Len of the Chilterns Report 17 Mar 2010 22:13

It is futile to maintain that the sexes are interchangeable or that one gender is superior to the other. In the crèche, classroom, bedroom or boardroom, boys will be boys and girls will not.

He or she comes into the world with genetic, behavioural biases and innate patterning. In modern parlance, our brains are hard-wired by birth. Inborn tendencies grow stronger as the brain responds to the world.

As we grow up the interaction between our perceptions and the thinking “muscle” of the brain affects the brain’s structure, just as exercise transforms any other muscle. Conversely, like other underused muscles, when brain functions are underused they become flabby.

Sex differences show up at an early age. At just a few hours in the case of certain sensory perceptions, meaning that there must be an innate underlying sex difference in the brain which makes girls and boys see, feel, respond and react to different things in different ways. In some ways, the world means different things to each sex. Even language tends to have subtly different nuances and meanings.

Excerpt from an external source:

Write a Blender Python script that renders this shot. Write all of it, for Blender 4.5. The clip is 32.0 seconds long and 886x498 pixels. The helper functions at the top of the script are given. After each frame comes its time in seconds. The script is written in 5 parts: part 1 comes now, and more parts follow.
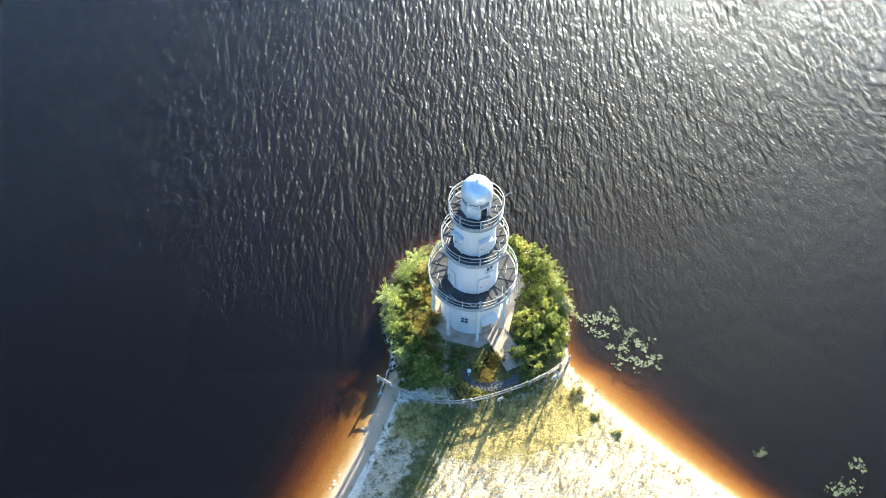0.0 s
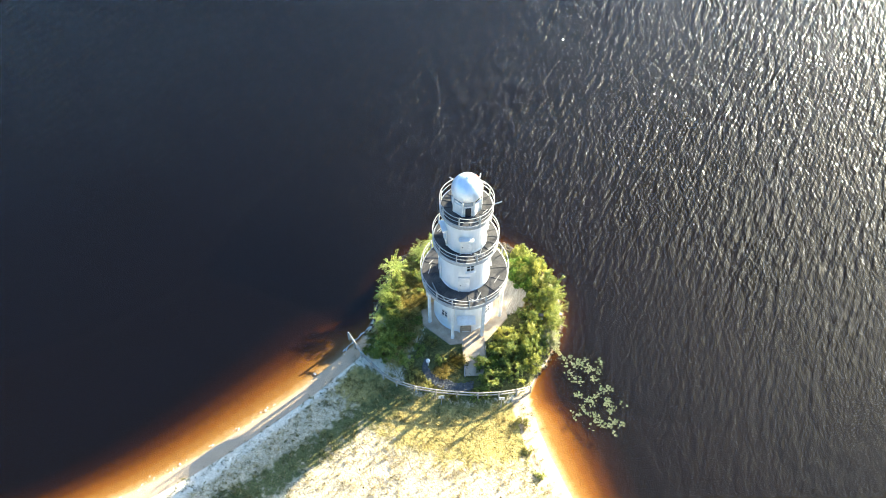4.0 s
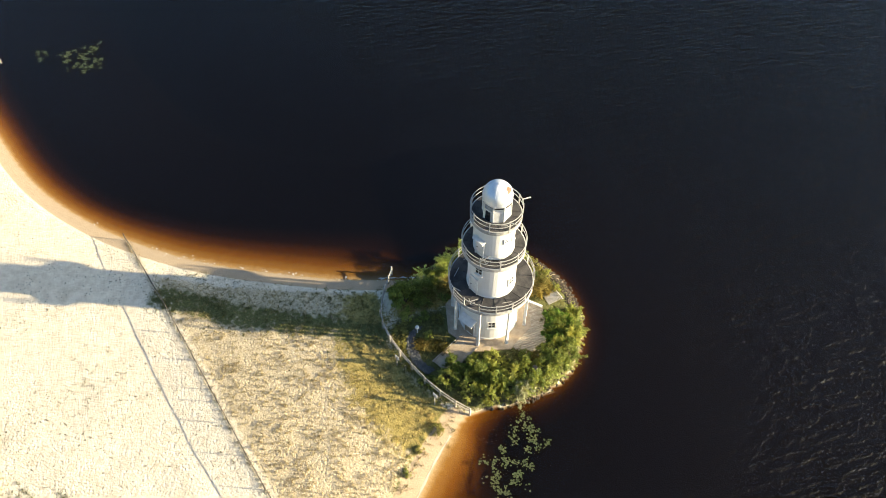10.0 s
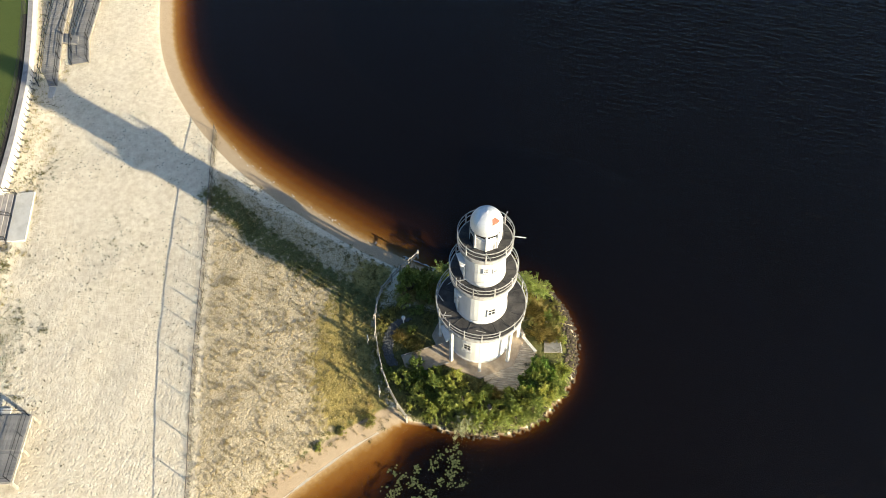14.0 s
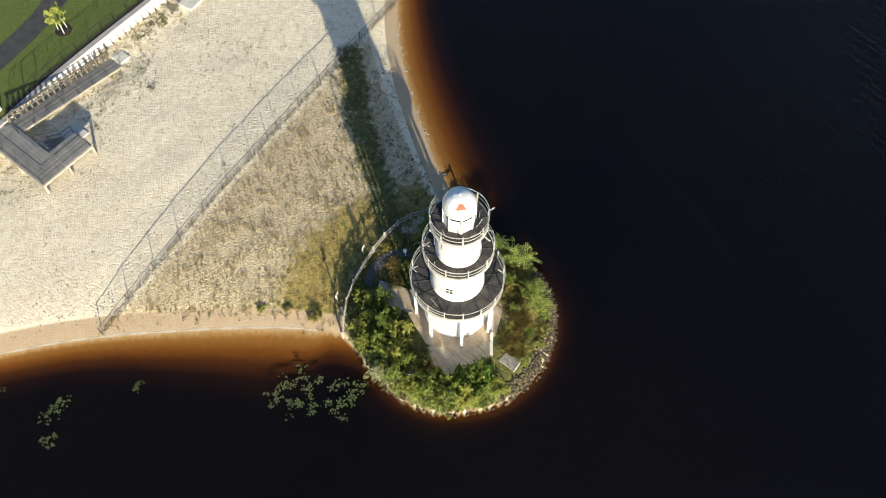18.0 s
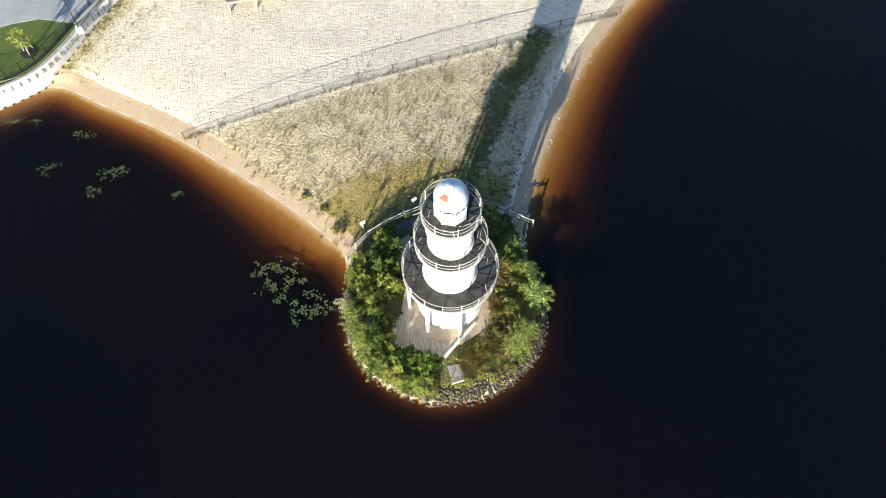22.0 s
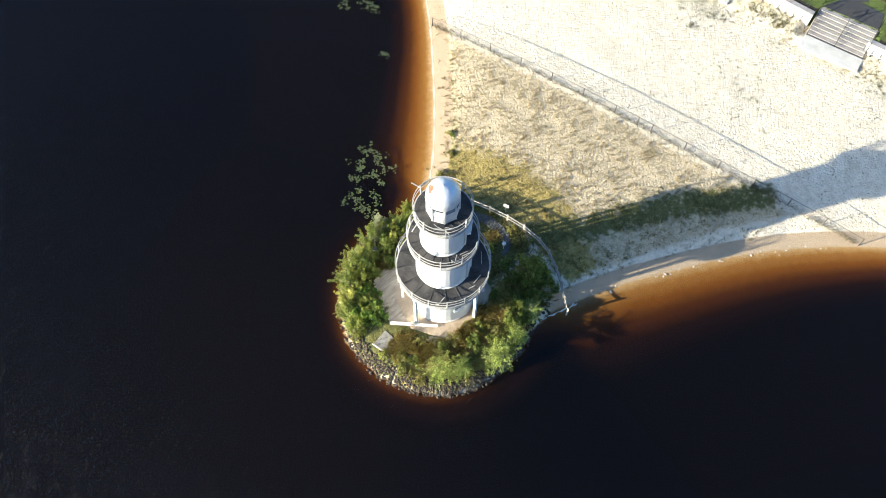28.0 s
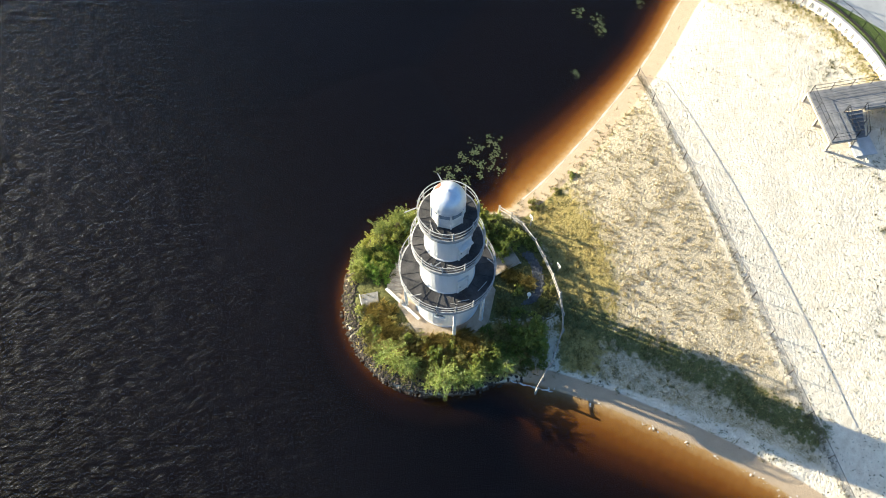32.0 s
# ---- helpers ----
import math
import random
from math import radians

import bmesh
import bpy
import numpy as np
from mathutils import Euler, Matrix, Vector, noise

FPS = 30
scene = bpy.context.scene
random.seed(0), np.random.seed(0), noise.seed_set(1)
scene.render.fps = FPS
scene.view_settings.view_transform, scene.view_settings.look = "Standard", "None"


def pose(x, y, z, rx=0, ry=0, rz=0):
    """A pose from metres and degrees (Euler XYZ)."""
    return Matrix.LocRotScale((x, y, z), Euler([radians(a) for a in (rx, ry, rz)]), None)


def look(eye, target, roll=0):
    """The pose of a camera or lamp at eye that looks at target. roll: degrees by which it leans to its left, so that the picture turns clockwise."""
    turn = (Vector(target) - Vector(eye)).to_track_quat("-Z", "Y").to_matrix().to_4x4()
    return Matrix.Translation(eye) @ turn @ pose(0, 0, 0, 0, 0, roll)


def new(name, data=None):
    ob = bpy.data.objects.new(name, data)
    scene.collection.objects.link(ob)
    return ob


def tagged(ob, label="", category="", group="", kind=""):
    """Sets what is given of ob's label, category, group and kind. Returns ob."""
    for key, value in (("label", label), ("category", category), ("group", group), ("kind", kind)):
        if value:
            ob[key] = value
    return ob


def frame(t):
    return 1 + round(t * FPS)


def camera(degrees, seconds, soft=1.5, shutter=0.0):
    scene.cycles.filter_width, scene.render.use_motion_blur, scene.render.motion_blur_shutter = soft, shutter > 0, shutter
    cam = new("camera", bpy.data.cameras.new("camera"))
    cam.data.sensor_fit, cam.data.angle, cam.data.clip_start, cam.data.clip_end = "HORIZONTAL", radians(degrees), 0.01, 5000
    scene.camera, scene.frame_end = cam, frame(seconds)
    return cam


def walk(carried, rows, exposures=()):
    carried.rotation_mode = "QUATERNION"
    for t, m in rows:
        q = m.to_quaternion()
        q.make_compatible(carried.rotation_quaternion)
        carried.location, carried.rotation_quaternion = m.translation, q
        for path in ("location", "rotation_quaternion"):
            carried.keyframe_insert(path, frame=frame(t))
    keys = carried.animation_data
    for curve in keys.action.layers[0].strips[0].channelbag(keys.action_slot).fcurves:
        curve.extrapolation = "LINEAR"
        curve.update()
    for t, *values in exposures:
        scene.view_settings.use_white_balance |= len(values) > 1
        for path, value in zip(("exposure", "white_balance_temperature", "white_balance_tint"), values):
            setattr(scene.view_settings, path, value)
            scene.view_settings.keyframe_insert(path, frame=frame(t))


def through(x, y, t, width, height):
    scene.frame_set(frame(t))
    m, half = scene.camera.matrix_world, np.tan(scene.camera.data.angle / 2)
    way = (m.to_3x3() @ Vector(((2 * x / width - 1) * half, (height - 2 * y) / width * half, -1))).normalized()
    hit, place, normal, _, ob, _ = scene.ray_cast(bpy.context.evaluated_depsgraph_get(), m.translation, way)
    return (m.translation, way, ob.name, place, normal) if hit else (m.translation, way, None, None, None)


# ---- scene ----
cam = camera(55.87, 32.0, soft=0.8)
# seconds, eye x y z, heading, pitch, roll
PATH = [
    (0, -3.337, -37.403, 62.670, -1.424, -54.683, 0.048),
    (0.5, -1.281, -37.499, 62.776, 1.713, -54.775, -0.059),
    (1, 0.798, -37.543, 62.841, 4.797, -54.839, 0.096),
    (1.5, 2.896, -37.506, 62.857, 7.645, -54.843, -0.104),
    (2, 5.031, -37.355, 62.808, 10.881, -54.795, 0.096),
    (2.5, 7.182, -37.104, 62.745, 13.823, -54.721, -0.101),
    (3, 9.361, -36.743, 62.668, 16.855, -54.595, 0.134),
    (3.5, 11.552, -36.293, 62.614, 20.133, -54.405, 0.034),
    (5.5, 20.468, -33.596, 62.539, 34.878, -53.423, -0.210),
    (6, 22.735, -32.591, 62.396, 38.626, -53.111, 0.065),
    (6.5, 24.981, -31.452, 62.231, 42.238, -52.696, -0.140),
    (7, 27.164, -30.133, 62.105, 46.158, -52.308, 0.031),
    (7.5, 29.219, -28.621, 62.070, 49.948, -51.991, -0.074),
    (8, 31.132, -26.896, 62.126, 53.838, -51.799, 0.186),
    (8.5, 32.867, -24.968, 62.198, 57.525, -51.738, -0.004),
    (9, 34.407, -22.851, 62.312, 61.212, -51.806, 0.174),
    (9.5, 35.695, -20.601, 62.445, 65.852, -51.979, -0.002),
    (10, 36.730, -18.241, 62.609, 69.186, -51.977, 0.287),
    (10.5, 37.482, -15.834, 62.760, 72.368, -51.949, 0.115),
    (11, 37.940, -13.408, 62.875, 75.473, -51.973, 0.184),
    (11.5, 38.095, -10.979, 62.935, 78.947, -52.123, 0.040),
    (12, 37.926, -8.545, 62.937, 82.082, -52.418, 0.078),
    (12.5, 37.458, -6.105, 62.877, 85.521, -52.878, 0.017),
    (13, 36.710, -3.644, 62.776, 89.371, -53.396, -0.111),
    (13.5, 35.711, -1.131, 62.665, 93.098, -54.069, -0.283),
    (15.5, 29.579, 9.537, 62.253, 112.650, -57.835, 0.184),
    (16, 27.999, 11.839, 62.262, 116.768, -58.722, 0.034),
    (16.5, 26.372, 13.977, 62.305, 120.926, -59.473, 0.050),
    (17, 24.664, 15.957, 62.376, 126.081, -60.118, 0.053),
    (17.5, 22.870, 17.828, 62.473, 130.659, -60.577, -0.039),
    (18, 21.006, 19.573, 62.573, 135.131, -60.944, -0.021),
    (18.5, 19.070, 21.184, 62.651, 140.618, -61.346, -0.031),
    (19, 17.039, 22.624, 62.663, 145.122, -61.624, 0.197),
    (19.5, 14.912, 23.916, 62.619, 150.654, -61.887, 0.109),
    (20, 12.723, 25.016, 62.533, 154.911, -61.987, 0.120),
    (20.5, 10.500, 25.901, 62.424, 159.411, -62.090, 0.065),
    (21, 8.264, 26.553, 62.300, 164.128, -62.215, -0.031),
    (21.5, 6.034, 26.992, 62.183, 168.639, -62.248, -0.025),
    (22, 3.829, 27.269, 62.076, 173.086, -62.271, -0.028),
    (22.5, 1.659, 27.390, 61.982, 177.143, -62.264, 0.008),
    (23, -0.487, 27.329, 61.908, 180.375, -62.303, -0.039),
    (23.5, -2.637, 27.060, 61.886, 184.129, -62.381, -0.140),
    (24, -4.785, 26.612, 61.904, 188.317, -62.503, 0.153),
    (24.5, -6.859, 25.986, 61.945, 192.665, -62.672, 0.008),
    (25, -8.873, 25.194, 62.004, 197.034, -62.856, 0.064),
    (25.5, -10.834, 24.293, 62.108, 201.789, -63.007, 0.051),
    (27.5, -17.935, 19.951, 63.127, 221.575, -63.535, -0.038),
    (28, -19.493, 18.441, 63.140, 226.604, -63.596, 0.132),
    (28.5, -20.894, 16.758, 63.094, 230.751, -63.603, -0.128),
    (29, -22.134, 14.906, 62.999, 235.633, -63.619, 0.113),
    (29.5, -23.172, 12.948, 62.893, 240.472, -63.637, -0.079),
    (30, -24.038, 10.866, 62.796, 245.470, -63.629, 0.242),
    (30.5, -24.718, 8.689, 62.721, 250.773, -63.690, -0.010),
    (31, -25.199, 6.424, 62.663, 255.966, -63.776, 0.170),
    (31.5, -25.503, 4.117, 62.599, 261.095, -63.884, -0.047),
    (32, -25.684, 1.762, 62.516, 266.800, -63.971, 0.082),
]
EXPOSURES = [(0.0, 2.5, 5450, 2), (3.0, 2.68, 5720, 2), (6.0, 2.84, 6330, 3), (7.0, 2.8, 6480, 4), (8.0, 2.55, 6720, 5), (9.0, 2.13, 6740, 5), (10.5, 1.46, 6780, 5), (13.0, 1.19, 6450, 5), (16.0, 1.04, 6120, 5), (19.0, 0.99, 6020, 5), (23.0, 1.42, 5580, 5), (28.0, 1.66, 5680, 5), (32.0, 1.62, 5830, 5)]
walk(cam, [(t, pose(x, y, z, 0, 0, yaw) @ pose(0, 0, 0, 90 + pitch) @ pose(0, 0, 0, 0, 0, roll)) for t, x, y, z, yaw, pitch, roll in PATH], EXPOSURES)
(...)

Over thousands, perhaps millions of years, men and women have evolved to meet different life-styles as hunter-gatherers. It was a matter of survival for a man to detect movement, calculate speeds and work out trajectories but less important for a woman. In a woman’s case it served her better to have a keener sense of touch and taste, to be able communicate feelings and empathise with others especially children. There are many other subtle differences.

It is only over the last few hundred years that society has changed but we are still stuck with the genes laid down maybe half a million years ago.

Men tend to excel at some things, women at other things but, overall, complement one another.